We went to every single place we could to find vintage Calvin from that time period. Aside from it just being an incredible aesthetic, we kept a very, very controlled color palette of black, white, gray, tan, which was real at the time. We had read somewhere that if you worked at Calvin, you either wore head-to-toe Calvin or head-to-toe Prada.
And Alessandro is an incredible actor. He had one pair of boots he just loved that he wore a lot. I think we even gifted them to him at the end because we were just like, these boots belong to you now. We would get him dressed and then I’d go and knock on his door just to make sure he was okay. He’d open the door and have on some music or be watching some old interview of Calvin, and would just give a pose or a stance that was very iconic of Calvin at that time.
Having spent such a long time in their archives and constituting them onscreen, who do you see as the inheritors of JFK Jr. and CBK’s style today?

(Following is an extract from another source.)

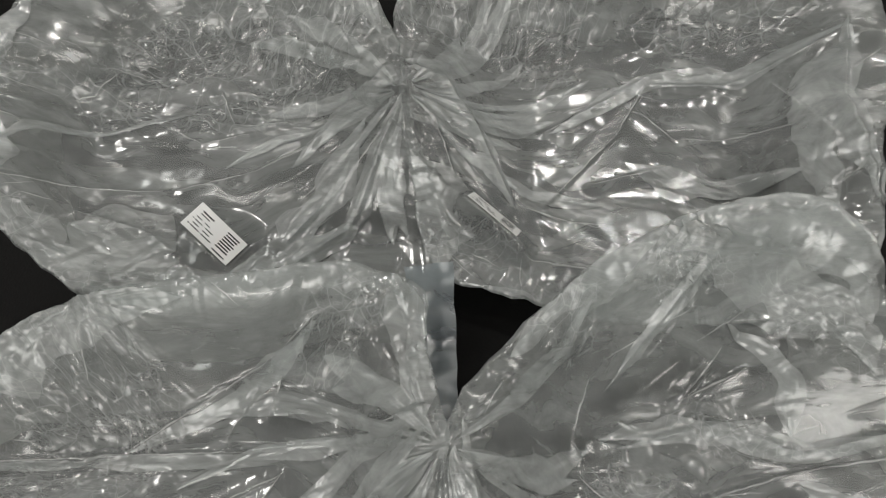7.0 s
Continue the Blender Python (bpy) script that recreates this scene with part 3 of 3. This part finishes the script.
b_crumples = [(0.235, 0.336, 0.042, 0.016, -12, 0.0034, 0.0055, 1.8), (0.309, 0.379, 0.035, 0.02, -35, 0.0038, 0.008, 1.4), (0.263, 0.476, 0.035, 0.02, 0, 0.003, 0.0055, 1.2), (0.358, 0.449, 0.05, 0.02, -40, 0.003, 0.006, 1.5), (0.179, 0.437, 0.03, 0.03, 60, 0.003, 0.008, 2), (0.163, 0.247, 0.06, 0.03, -20, 0.003, 0.006, 2.2), (0.274, 0.188, 0.1, 0.025, 0, 0.0036, 0.006, 1.5), (0.285, 0.402, 0.03, 0.02, 60, 0.003, 0.009, 1.6), (0.338, 0.365, 0.05, 0.006, 3, 0.003, 0.006, 1.5)]
b_pleats = [([(0.116, 0.373), (0.127, 0.32), (0.161, 0.28), (0.204, 0.268)], 0.012, 0.012),
    ([(0.213, 0.256), (0.192, 0.228), (0.193, 0.209), (0.232, 0.211), (0.288, 0.218), (0.343, 0.215)], 0.016, 0.014),
    ([(0.198, 0.191), (0.253, 0.184), (0.339, 0.184)], 0.02, 0.024),
    ([(0.215, 0.291), (0.238, 0.264), (0.318, 0.266), (0.38, 0.261)], 0.014, 0.014),
    ([(0.23, 0.363), (0.299, 0.377), (0.354, 0.362), (0.412, 0.378)], 0.008, 0.008),
    ([(0.289, 0.496), (0.26, 0.457), (0.217, 0.4)], 0.012, 0.005),
    ([(0.255, 0.505), (0.309, 0.506), (0.361, 0.467), (0.388, 0.415)], 0.018, 0.02),
    ([(0.355, 0.347), (0.375, 0.332), (0.395, 0.309)], 0.01, 0.014),
    ([(0.234, 0.248), (0.211, 0.243), (0.191, 0.230), (0.186, 0.211), (0.172, 0.196)], 0.02, 0.026),
    ([(0.226, 0.255), (0.200, 0.253), (0.174, 0.243), (0.154, 0.231)], 0.016, 0.02),
    ([(0.138, 0.297), (0.149, 0.270), (0.177, 0.255), (0.210, 0.252)], 0.016, 0.016),
    ([(0.125, 0.275), (0.137, 0.243), (0.158, 0.215), (0.178, 0.198)], 0.022, 0.024),
    ([(0.189, 0.279), (0.217, 0.276), (0.244, 0.266), (0.288, 0.259), (0.337, 0.247)], 0.012, 0.02),
    ([(0.303, 0.450), (0.327, 0.440), (0.347, 0.414), (0.349, 0.375)], 0.012, 0.016),
    ([(0.216, 0.368), (0.264, 0.379), (0.315, 0.376), (0.365, 0.370)], 0.012, 0.012),
    ([(0.255, 0.505), (0.296, 0.488), (0.339, 0.467), (0.377, 0.435)], 0.03, 0.026)]
b_outline = [(0.116, 0.39, 0.085), (0.102, 0.358, 0.086), (0.102, 0.328, 0.078), (0.107, 0.28, 0.068), (0.121, 0.24, 0.065), (0.139, 0.212, 0.06), (0.167, 0.186, 0.055), (0.2, 0.176, 0.05), (0.245, 0.16, 0.05), (0.33, 0.14, 0.05), (0.41, 0.14, 0.05), (0.47, 0.19, 0.06), (0.49, 0.27, 0.07), (0.47, 0.35, 0.08), (0.425, 0.41, 0.085), (0.397, 0.45, 0.09), (0.39, 0.49, 0.098), (0.37, 0.52, 0.1), (0.34, 0.53, 0.1), (0.3, 0.525, 0.1), (0.255, 0.508, 0.1), (0.212, 0.483, 0.1), (0.17, 0.45, 0.097), (0.138, 0.417, 0.09)]
b_relief = Relief(b_outline, 0.02, 0.105, b_folds_0 + b_folds_1 + b_folds_2, b_crumples,
    [(0.106, 0.355, 0.15, 0.0042, 7), (0.268, 0.475, 0.09, 0.002, 9)], (0.1905, 0.311, 29, 0.021, -24, 2), 37, [(0.2467, 0.3621, -0.02, 0.02, 0.014), (0.2828, 0.3497, 0.023, 0.0, 0.013)],
    [(0.157, 0.365, 0.06, 0.03, -45), (0.241, 0.413, 0.045, 0.04, 0), (0.339, 0.311, 0.09, 0.03, -10), (0.338, 0.348, 0.06, 0.014, 5), (0.281, 0.24, 0.08, 0.02, 0), (0.331, 0.441, 0.04, 0.02, -30), (0.314, 0.312, 0.08, 0.035, -20), (0.335, 0.267, 0.07, 0.03, -15)])
plastic_bag(b_relief, 'translucent crumpled plastic bag with a rolled open mouth and a label', b_pleats, [(15, 20.5, 0.015, 0.032), (1, 5, 0.010, 0.018), (4.5, 10.5, 0.013, 0.024), (20.5, 23, 0.008, 0.016)])

c_folds_0 = [(-0.233, 0.524, -0.199, 0.567, 0.006, 0.007), (-0.199, 0.567, -0.135, 0.594, 0.006, 0.007), (-0.135, 0.594, -0.104, 0.603, 0.006, 0.007), (-0.218, 0.52, -0.106, 0.534, 0.006, 0.007), (-0.106, 0.534, -0.046, 0.555, 0.006, 0.007), (-0.046, 0.555, -0.009, 0.578, 0.006, 0.007), (-0.009, 0.578, 0.05, 0.626, 0.006, 0.007), (0.064, 0.604, 0.047, 0.555, 0.01, 0.009), (0.047, 0.555, 0.031, 0.509, 0.01, 0.009), (0.032, 0.509, 0.008, 0.493, 0.008, 0.007), (0.008, 0.493, -0.028, 0.463, 0.008, 0.007), (0.059, 0.618, 0.026, 0.608, 0.006, 0.006), (0.026, 0.608, -0.004, 0.582, 0.006, 0.006), (0.063, 0.595, 0.015, 0.535, 0.005, 0.006), (0.015, 0.535, -0.014, 0.498, 0.005, 0.006)]
c_folds_1 = [(-0.161, 0.632, -0.176, 0.611, 0.003, 0.003), (-0.176, 0.611, -0.188, 0.601, 0.003, 0.003), (-0.262, 0.585, -0.236, 0.57, 0.004, 0.005), (-0.236, 0.57, -0.208, 0.569, 0.004, 0.005), (-0.161, 0.505, -0.113, 0.496, 0.004, 0.005), (-0.113, 0.496, -0.092, 0.482, 0.004, 0.005), (-0.123, 0.592, -0.092, 0.578, 0.003, 0.004), (-0.092, 0.578, -0.057, 0.588, 0.003, 0.004), (-0.083, 0.625, -0.069, 0.596, 0.003, 0.003), (-0.069, 0.596, -0.027, 0.601, 0.003, 0.003), (-0.231, 0.511, -0.195, 0.478, 0.004, 0.004), (-0.195, 0.478, -0.165, 0.472, 0.004, 0.004)]
c_crumples = [(-0.091, 0.666, 0.1, 0.035, 20, 0.0042, 0.01, 1.4), (-0.008, 0.657, 0.06, 0.04, 60, 0.004, 0.011, 1.5), (-0.156, 0.625, 0.05, 0.03, 50, 0.0038, 0.012, 1.3), (-0.236, 0.613, 0.04, 0.03, 10, 0.003, 0.01, 1.3), (-0.196, 0.492, 0.04, 0.02, -50, 0.003, 0.008, 1.6), (-0.075, 0.605, 0.04, 0.02, 0, 0.004, 0.014, 1.3), (-0.088, 0.453, 0.09, 0.012, 5, 0.0028, 0.006, 1.5)]
c_pleats = [([(-0.238, 0.586), (-0.226, 0.554), (-0.211, 0.523)], 0.012, 0.014),
    ([(-0.16, 0.493), (-0.128, 0.481), (-0.097, 0.483)], 0.02, 0.026),
    ([(0.064, 0.602), (0.047, 0.554), (0.031, 0.509), (0.008, 0.492), (-0.025, 0.465)], 0.012, 0.01),
    ([(-0.067, 0.455), (-0.028, 0.472), (0.011, 0.523), (0.019, 0.55)], 0.016, 0.018),
    ([(0.057, 0.614), (0.027, 0.605), (-0.004, 0.581)], 0.01, 0.012),
    ([(-0.233, 0.525), (-0.2, 0.569), (-0.136, 0.595), (-0.104, 0.603)], 0.005, 0.006),
    ([(-0.153, 0.496), (-0.134, 0.503), (-0.111, 0.490), (-0.091, 0.482)], 0.036, 0.024),
    ([(-0.162, 0.473), (-0.143, 0.462), (-0.113, 0.463), (-0.077, 0.465)], 0.026, 0.03),
    ([(-0.151, 0.448), (-0.103, 0.451), (-0.063, 0.457), (-0.033, 0.478), (-0.001, 0.492), (0.031, 0.510)], 0.02, 0.018),
    ([(-0.019, 0.491), (-0.001, 0.522), (0.017, 0.556), (0.038, 0.592)], 0.03, 0.016),
    ([(-0.241, 0.585), (-0.232, 0.558), (-0.221, 0.538), (-0.214, 0.521)], 0.02, 0.024)]
c_outline = [(0.069, 0.6, 0.074), (0.062, 0.635, 0.073), (0.054, 0.66, 0.075), (0.036, 0.69, 0.08), (0.012, 0.712, 0.085), (-0.04, 0.745, 0.09), (-0.12, 0.755, 0.09), (-0.185, 0.725, 0.088), (-0.225, 0.67, 0.085), (-0.25, 0.607, 0.085), (-0.239, 0.557, 0.085), (-0.222, 0.506, 0.084), (-0.192, 0.477, 0.085), (-0.157, 0.452, 0.08), (-0.136, 0.439, 0.07), (-0.108, 0.436, 0.055), (-0.07, 0.441, 0.05), (-0.037, 0.45, 0.04), (0, 0.46, 0.034), (0.045, 0.462, 0.038), (0.095, 0.472, 0.04), (0.1, 0.525, 0.046), (0.078, 0.57, 0.066)]
c_relief = Relief(c_outline, 0.03, 0.1, c_folds_0 + c_folds_1, c_crumples,
    [(0.066, 0.603, 0.17, 0.0045, 6)], (-0.07, 0.5025, -39, 0.034, -15, 0), 61, [],
    [(-0.139, 0.559, 0.11, 0.026, 2), (-0.05, 0.57, 0.06, 0.025, 15), (-0.059, 0.522, 0.07, 0.03, 0), (0.024, 0.489, 0.05, 0.02, 0)])
plastic_bag(c_relief, 'translucent crumpled plastic bag with a smooth sunken middle and a label', c_pleats, [(8.2, 11.4, 0.010, 0.020), (11, 17, 0.012, 0.026), (2, 6, 0.010, 0.018)])

d_folds_0 = [(0.065, 0.627, 0.096, 0.626, 0.008, 0.007), (0.096, 0.626, 0.121, 0.595, 0.008, 0.007), (0.121, 0.595, 0.15, 0.546, 0.008, 0.007), (0.15, 0.546, 0.154, 0.534, 0.008, 0.007), (0.166, 0.538, 0.193, 0.53, 0.006, 0.006), (0.193, 0.53, 0.228, 0.528, 0.006, 0.006), (0.073, 0.563, 0.111, 0.534, 0.007, 0.008), (0.143, 0.502, 0.158, 0.494, 0.006, 0.006), (0.158, 0.494, 0.219, 0.488, 0.006, 0.006), (0.178, 0.607, 0.224, 0.637, 0.007, 0.008), (0.224, 0.637, 0.266, 0.667, 0.007, 0.008), (0.265, 0.659, 0.237, 0.61, 0.005, 0.006), (0.237, 0.61, 0.179, 0.544, 0.005, 0.006), (0.265, 0.659, 0.333, 0.665, 0.006, 0.008), (0.333, 0.665, 0.411, 0.686, 0.006, 0.008)]
d_folds_1 = [(0.259, 0.634, 0.286, 0.612, 0.005, 0.006), (0.286, 0.612, 0.398, 0.611, 0.005, 0.006), (0.407, 0.694, 0.399, 0.621, 0.008, 0.008), (0.399, 0.621, 0.407, 0.537, 0.008, 0.008), (0.363, 0.655, 0.39, 0.591, 0.004, 0.005), (0.217, 0.566, 0.282, 0.586, 0.004, 0.005), (0.164, 0.539, 0.223, 0.525, 0.004, 0.005), (0.161, 0.537, 0.133, 0.503, 0.003, 0.004), (0.06, 0.624, 0.089, 0.591, 0.004, 0.004), (0.089, 0.591, 0.106, 0.552, 0.004, 0.004)]
d_crumples = [(0.147, 0.694, 0.05, 0.05, 75, 0.0042, 0.01, 2), (0.17, 0.707, 0.06, 0.05, 70, 0.0044, 0.01, 1.8), (0.337, 0.723, 0.1, 0.03, 10, 0.0035, 0.011, 1.5), (0.084, 0.692, 0.035, 0.05, 80, 0.004, 0.011, 1.5), (0.122, 0.501, 0.05, 0.02, 10, 0.003, 0.008, 1.5), (0.41, 0.55, 0.02, 0.03, 60, 0.003, 0.007, 1.6)]
d_pleats = [([(0.067, 0.626), (0.096, 0.625), (0.121, 0.592), (0.15, 0.546), (0.154, 0.535)], 0.01, 0.012),
    ([(0.407, 0.694), (0.399, 0.621), (0.407, 0.537)], 0.012, 0.018),
    ([(0.181, 0.605), (0.224, 0.635), (0.266, 0.665), (0.334, 0.671), (0.406, 0.688)], 0.01, 0.014),
    ([(0.071, 0.522), (0.095, 0.498), (0.101, 0.479)], 0.03, 0.02),
    ([(0.064, 0.635), (0.092, 0.631), (0.115, 0.596), (0.135, 0.567), (0.152, 0.541)], 0.016, 0.014),
    ([(0.072, 0.559), (0.084, 0.537), (0.093, 0.515), (0.096, 0.489)], 0.03, 0.034),
    ([(0.414, 0.679), (0.387, 0.654), (0.380, 0.586), (0.381, 0.519)], 0.022, 0.014),
    ([(0.244, 0.587), (0.282, 0.567), (0.331, 0.565), (0.372, 0.573)], 0.016, 0.016)]
d_outline = [(0.062, 0.61, 0.078), (0.056, 0.648, 0.075), (0.053, 0.675, 0.078), (0.066, 0.71, 0.083), (0.11, 0.745, 0.09), (0.2, 0.77, 0.09), (0.32, 0.775, 0.09), (0.415, 0.75, 0.09), (0.438, 0.7, 0.085), (0.436, 0.624, 0.085), (0.419, 0.593, 0.085), (0.416, 0.54, 0.085), (0.402, 0.493, 0.08), (0.37, 0.46, 0.06), (0.28, 0.45, 0.045), (0.2, 0.452, 0.04), (0.16, 0.462, 0.04), (0.13, 0.47, 0.042), (0.101, 0.475, 0.044), (0.084, 0.5, 0.048), (0.076, 0.54, 0.058), (0.066, 0.575, 0.07)]
d_relief = Relief(d_outline, 0.022, 0.1, d_folds_0 + d_folds_1, d_crumples,
    [(0.064, 0.607, 0.19, 0.0045, 6)], (0.136, 0.521, -37, 0.058, -6, -56), 83, [],
    [(0.334, 0.64, 0.08, 0.018, 0), (0.12, 0.618, 0.02, 0.04, -70), (0.189, 0.573, 0.06, 0.04, 0), (0.215, 0.595, 0.05, 0.025, 20), (0.116, 0.508, 0.05, 0.02, -40)])
plastic_bag(d_relief, 'translucent crumpled plastic bag with long folds and a steeply tilted label', d_pleats, [(9.2, 12.6, 0.012, 0.020), (15, 19, 0.010, 0.018), (1.2, 5, 0.012, 0.022)])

They were equal parts timeless, incredibly ahead of their time, and so of the time. I came up as an assistant fashion editor before I got into film and TV. From the first photograph that was taken of Carolyn, she was an instant icon. And same for JFK Jr. I don’t really think the two of them have ever left the mood boards. Even towards the end of filming, one of the assistant directors sent me a picture of a random girl walking in the East Village, and he was like, “CBK look-alike.” We are seeing it on the streets, and we’re probably just going to continue to.